И только после этого я почувствовал, что мое литературное воспитание в известной мере закончено. Благодаря участию в «Русских ведомостях» я прошел строгую публицистическую школу, дававшую тон всей провинциальной прессе.
Комментарии
Третья книга впервые: М.: Задруга, 1921.
Четвертая книга впервые: Голос минувшего. М., 1920–1921, без обозначения номера; и 1922. № 1. Отдельное издание: М.: Задруга, 1922.
А. В. Храбровицкий в статье «О тексте „Истории моего современника“» (см. примеч. к т. 4 наст, изд.) высказал мысль, что текст, напечатанный в журнале «Голос минувшего», — это более поздняя редакция. Действительно, в журнальном варианте есть несколько фраз, отсутствующих в отдельном издании (одно предложение в конце главы «Мои ленские видения»; в главе «Петр Давидович Баллод» — воспоминание Баллода об «эпидемии поджогов» в 1860-х годах), и некоторые менее существенные разночтения.
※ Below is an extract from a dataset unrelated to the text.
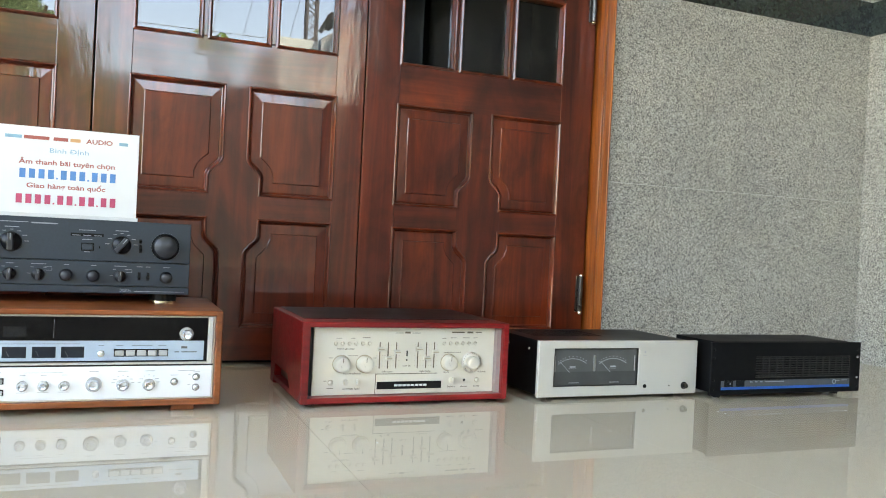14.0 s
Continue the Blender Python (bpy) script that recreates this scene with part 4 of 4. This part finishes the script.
part("chassis", block(0.546, 0.967, 1.545, 1.82, 0.02, 0.16), "black", rd)
Y = 1.53
part("faceplate", block(0.5575, 0.9585, Y, Y + 0.012, 0.0198, 0.1585, 0.0012), "champagne", rd, "champagne gold faceplate")
part("side_strip", block(0.9588, 0.9684, CY0 + 0.012, Y + 0.014, 0.0198, 0.1602), "grey_side", rd)
part("gap", block(0.5448, 0.5572, Y + 0.002, Y + 0.014, 0.0198, 0.1602), "black_plastic", rd)
for x in [0.603 + 0.0142 * k for k in range(6)] + [0.8405 + 0.01445 * k for k in range(6)]:
    push(rd, x, 0.125, Y, 0.003, 0.004, "champ_knob", "push_button")
# Darker rings stand in for the shading round the big knobs.
for x in (0.616, 0.665, 0.852):
    part("knob_shade_ring", lathe(bmesh.new(), [(0.0186, 0), (0.0184, 0.0006), (0.0166, 0.0006), (0.0166, 0)], x, 0.0845 if x > 0.8 else 0.0835, Y, 36), "ring_champ", rd)
for x in (0.616, 0.665):
    knob(rd, x, 0.0835, Y, 0.0155, 0.018, "champ_knob", 1.08, mark="ink_brown")
knob(rd, 0.852, 0.0845, Y, 0.0155, 0.018, "champ_knob", 1.08, mark="ink_brown")
part("scale_ring", lathe(bmesh.new(), [(0.0225, 0), (0.0222, 0.0035), (0.0135, 0.004)], 0.905, 0.0845, Y, 40), "champ_knob", rd)
marks([(0.905 + 0.0195 * math.sin(a), 0.0845 + 0.0195 * math.cos(a), 0.0008, 0.0022) for a in (-2.3 + 0.29 * k for k in range(17))], Y - 0.004, "ink_brown", rd, "knob_mark")
knob(rd, 0.905, 0.0845, Y - 0.003, 0.0135, 0.016, "champ_knob", 1.05, "volume_knob")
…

Однако, на наш взгляд, некоторые стилистические разночтения могут свидетельствовать о том, что издание «Задруги» представляет собой более позднюю, окончательную редакцию. Так, в главе «Эпопея Ивана Логиновича Линёва» в журнальной редакции читаем: «Сам Филипс был все-таки арестован». В отдельном издании: «Сам Филипс был почтительно арестован». В журнальной редакции: «…множество дымных столбов поднималось к небу, точно своеобразный белый лес». В издании «Задруги» читаем: «…множество таких же столбов подымалось к небу, точно своеобразный дымный лес». Эти и другие примеры авторской правки говорят о том, что Короленко работает над журнальным вариантом, иногда несколько сокращая его и улучшая стилистически. Не решая вопроса окончательно, считаем, что убедительных доказательств пока недостаточно, чтобы менять устоявшуюся практику издания «Истории моего современника», подкрепленную дочерьми писателя.